## GOAL OF THE EXERCISE
Copy out the listing that follows, exactly, without its pictures.

## DATASET SECTION
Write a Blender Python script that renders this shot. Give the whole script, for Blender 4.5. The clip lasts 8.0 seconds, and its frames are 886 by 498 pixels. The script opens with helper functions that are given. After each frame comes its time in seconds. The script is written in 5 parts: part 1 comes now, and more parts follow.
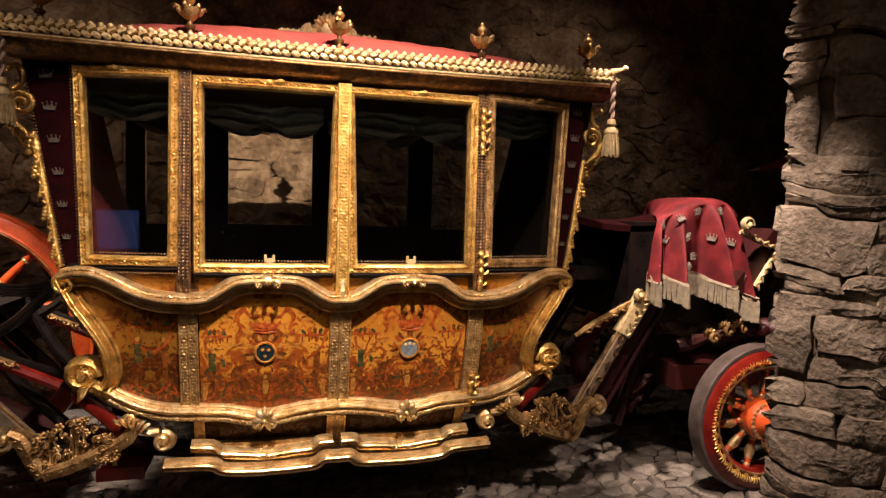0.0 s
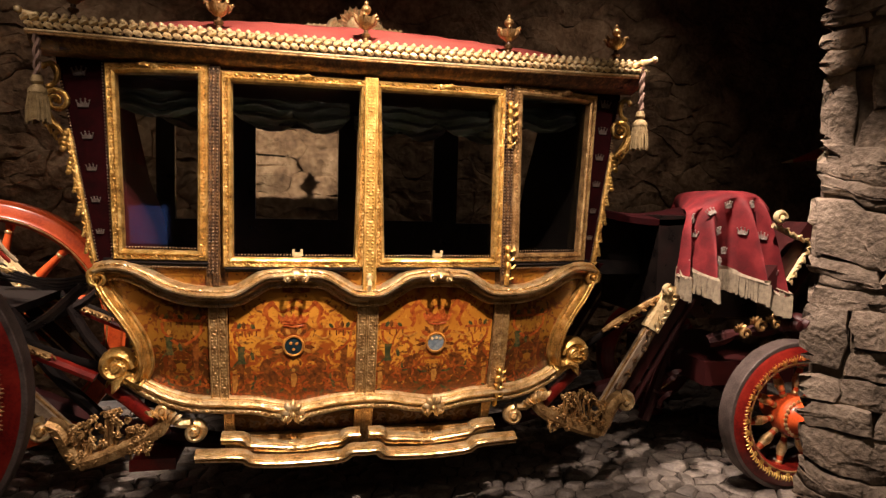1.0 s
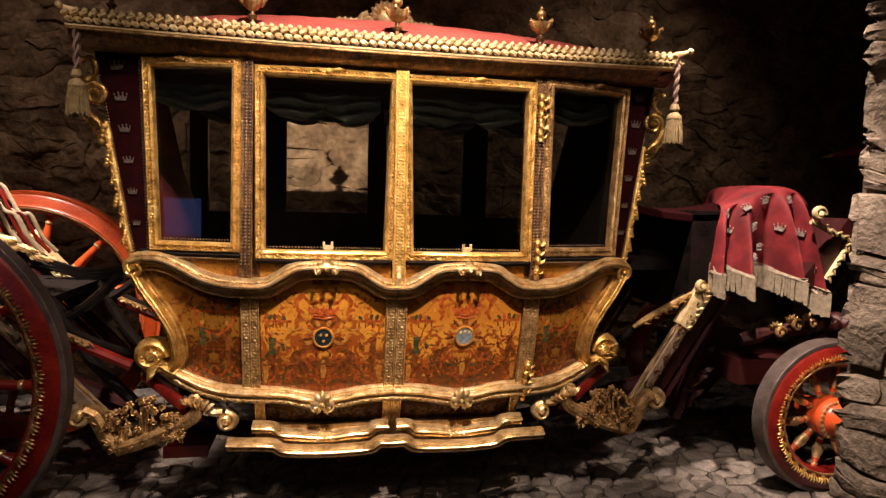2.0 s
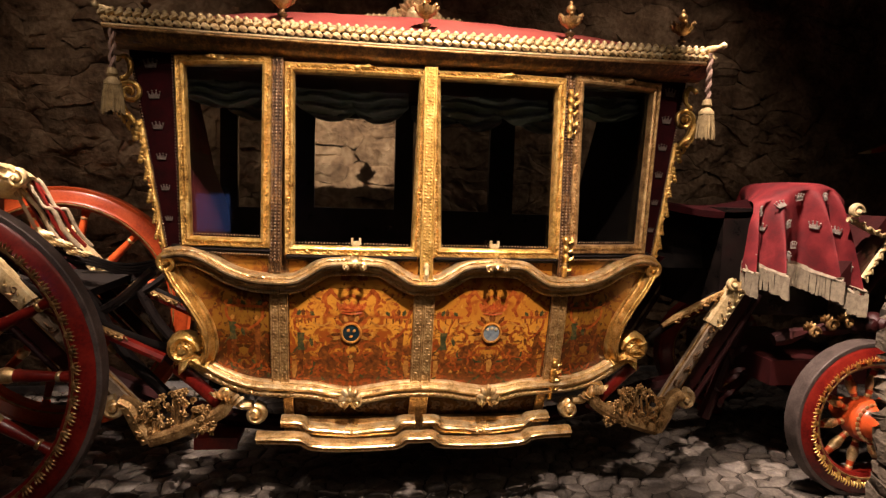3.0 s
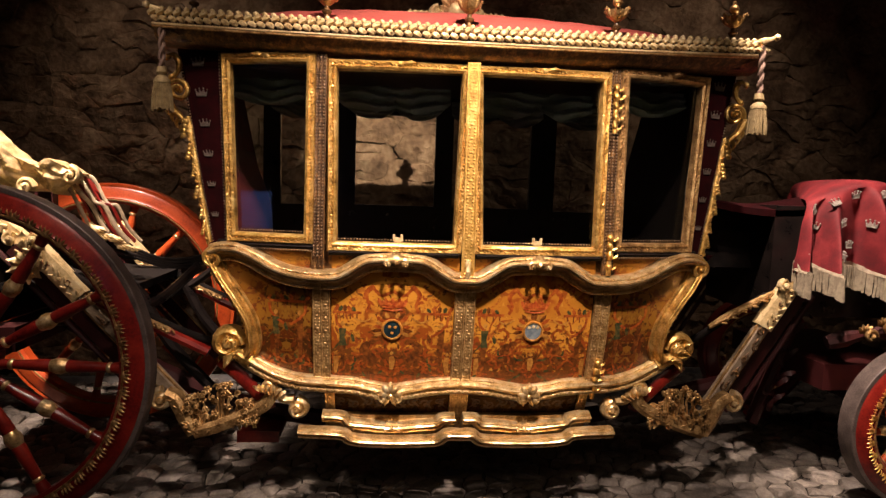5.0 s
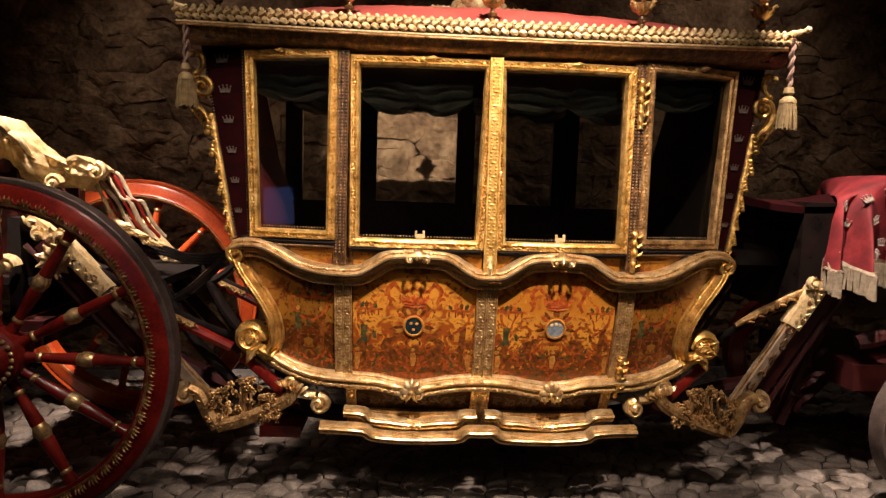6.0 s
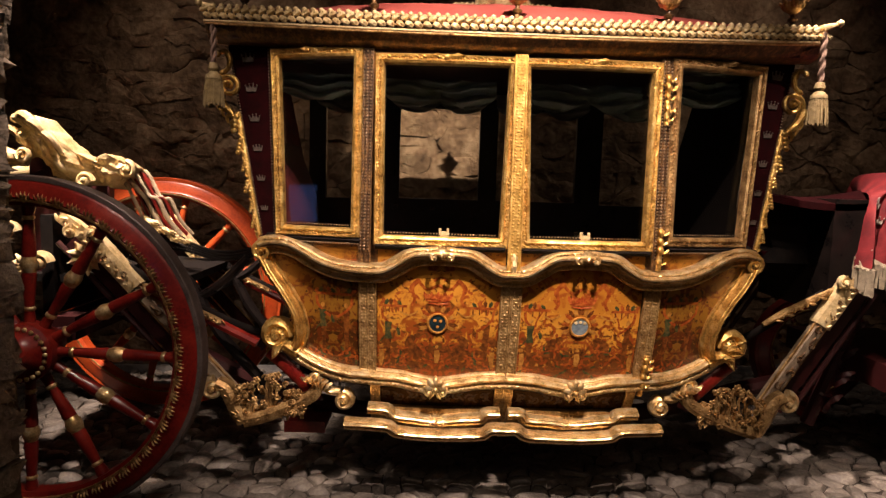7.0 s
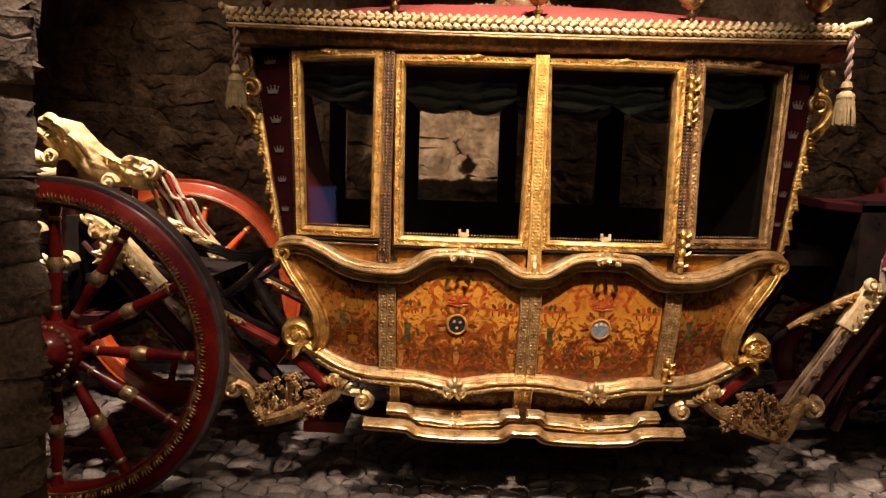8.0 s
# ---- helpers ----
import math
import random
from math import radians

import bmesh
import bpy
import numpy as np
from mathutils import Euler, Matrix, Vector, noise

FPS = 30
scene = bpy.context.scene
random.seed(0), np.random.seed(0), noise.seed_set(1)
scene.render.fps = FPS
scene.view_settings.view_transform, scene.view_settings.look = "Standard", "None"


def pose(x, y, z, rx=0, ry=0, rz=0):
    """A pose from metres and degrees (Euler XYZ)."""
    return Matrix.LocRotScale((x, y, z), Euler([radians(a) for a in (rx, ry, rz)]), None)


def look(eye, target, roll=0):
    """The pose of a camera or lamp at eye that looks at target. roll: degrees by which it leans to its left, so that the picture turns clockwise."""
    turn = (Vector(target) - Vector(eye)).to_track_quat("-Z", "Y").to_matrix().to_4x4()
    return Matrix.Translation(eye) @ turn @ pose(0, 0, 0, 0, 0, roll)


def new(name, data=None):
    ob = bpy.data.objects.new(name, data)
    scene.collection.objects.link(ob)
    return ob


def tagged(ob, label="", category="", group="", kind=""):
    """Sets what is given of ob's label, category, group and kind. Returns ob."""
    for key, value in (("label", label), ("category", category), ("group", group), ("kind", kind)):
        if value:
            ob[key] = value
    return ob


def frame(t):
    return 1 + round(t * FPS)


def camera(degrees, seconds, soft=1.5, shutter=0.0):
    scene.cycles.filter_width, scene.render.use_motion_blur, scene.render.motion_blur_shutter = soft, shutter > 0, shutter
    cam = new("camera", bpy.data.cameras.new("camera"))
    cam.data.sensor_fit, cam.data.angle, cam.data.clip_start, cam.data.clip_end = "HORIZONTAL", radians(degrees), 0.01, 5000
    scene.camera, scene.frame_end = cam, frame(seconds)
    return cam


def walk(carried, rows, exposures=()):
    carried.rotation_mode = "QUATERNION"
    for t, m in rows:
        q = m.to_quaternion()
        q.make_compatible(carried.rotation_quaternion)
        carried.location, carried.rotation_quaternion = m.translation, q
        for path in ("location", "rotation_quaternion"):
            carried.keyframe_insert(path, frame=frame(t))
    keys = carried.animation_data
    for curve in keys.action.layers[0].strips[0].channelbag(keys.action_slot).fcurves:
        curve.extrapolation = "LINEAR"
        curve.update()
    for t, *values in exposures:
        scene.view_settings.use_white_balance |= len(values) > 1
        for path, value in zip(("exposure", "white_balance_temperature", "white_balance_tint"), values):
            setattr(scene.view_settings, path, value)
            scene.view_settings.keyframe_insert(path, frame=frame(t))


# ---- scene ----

## WORKED ANSWER
Write a Blender Python script that renders this shot. Give the whole script, for Blender 4.5. The clip lasts 8.0 seconds, and its frames are 886 by 498 pixels. The script opens with helper functions that are given. After each frame comes its time in seconds. The script is written in 5 parts: part 1 comes now, and more parts follow.
0.0 s
1.0 s
2.0 s
3.0 s
5.0 s
6.0 s
7.0 s
8.0 s
# ---- helpers ----
import math
import random
from math import radians

import bmesh
import bpy
import numpy as np
from mathutils import Euler, Matrix, Vector, noise

FPS = 30
scene = bpy.context.scene
random.seed(0), np.random.seed(0), noise.seed_set(1)
scene.render.fps = FPS
scene.view_settings.view_transform, scene.view_settings.look = "Standard", "None"


def pose(x, y, z, rx=0, ry=0, rz=0):
    """A pose from metres and degrees (Euler XYZ)."""
    return Matrix.LocRotScale((x, y, z), Euler([radians(a) for a in (rx, ry, rz)]), None)


def look(eye, target, roll=0):
    """The pose of a camera or lamp at eye that looks at target. roll: degrees by which it leans to its left, so that the picture turns clockwise."""
    turn = (Vector(target) - Vector(eye)).to_track_quat("-Z", "Y").to_matrix().to_4x4()
    return Matrix.Translation(eye) @ turn @ pose(0, 0, 0, 0, 0, roll)


def new(name, data=None):
    ob = bpy.data.objects.new(name, data)
    scene.collection.objects.link(ob)
    return ob


def tagged(ob, label="", category="", group="", kind=""):
    """Sets what is given of ob's label, category, group and kind. Returns ob."""
    for key, value in (("label", label), ("category", category), ("group", group), ("kind", kind)):
        if value:
            ob[key] = value
    return ob


def frame(t):
    return 1 + round(t * FPS)


def camera(degrees, seconds, soft=1.5, shutter=0.0):
    scene.cycles.filter_width, scene.render.use_motion_blur, scene.render.motion_blur_shutter = soft, shutter > 0, shutter
    cam = new("camera", bpy.data.cameras.new("camera"))
    cam.data.sensor_fit, cam.data.angle, cam.data.clip_start, cam.data.clip_end = "HORIZONTAL", radians(degrees), 0.01, 5000
    scene.camera, scene.frame_end = cam, frame(seconds)
    return cam


def walk(carried, rows, exposures=()):
    carried.rotation_mode = "QUATERNION"
    for t, m in rows:
        q = m.to_quaternion()
        q.make_compatible(carried.rotation_quaternion)
        carried.location, carried.rotation_quaternion = m.translation, q
        for path in ("location", "rotation_quaternion"):
            carried.keyframe_insert(path, frame=frame(t))
    keys = carried.animation_data
    for curve in keys.action.layers[0].strips[0].channelbag(keys.action_slot).fcurves:
        curve.extrapolation = "LINEAR"
        curve.update()
    for t, *values in exposures:
        scene.view_settings.use_white_balance |= len(values) > 1
        for path, value in zip(("exposure", "white_balance_temperature", "white_balance_tint"), values):
            setattr(scene.view_settings, path, value)
            scene.view_settings.keyframe_insert(path, frame=frame(t))


# ---- scene ----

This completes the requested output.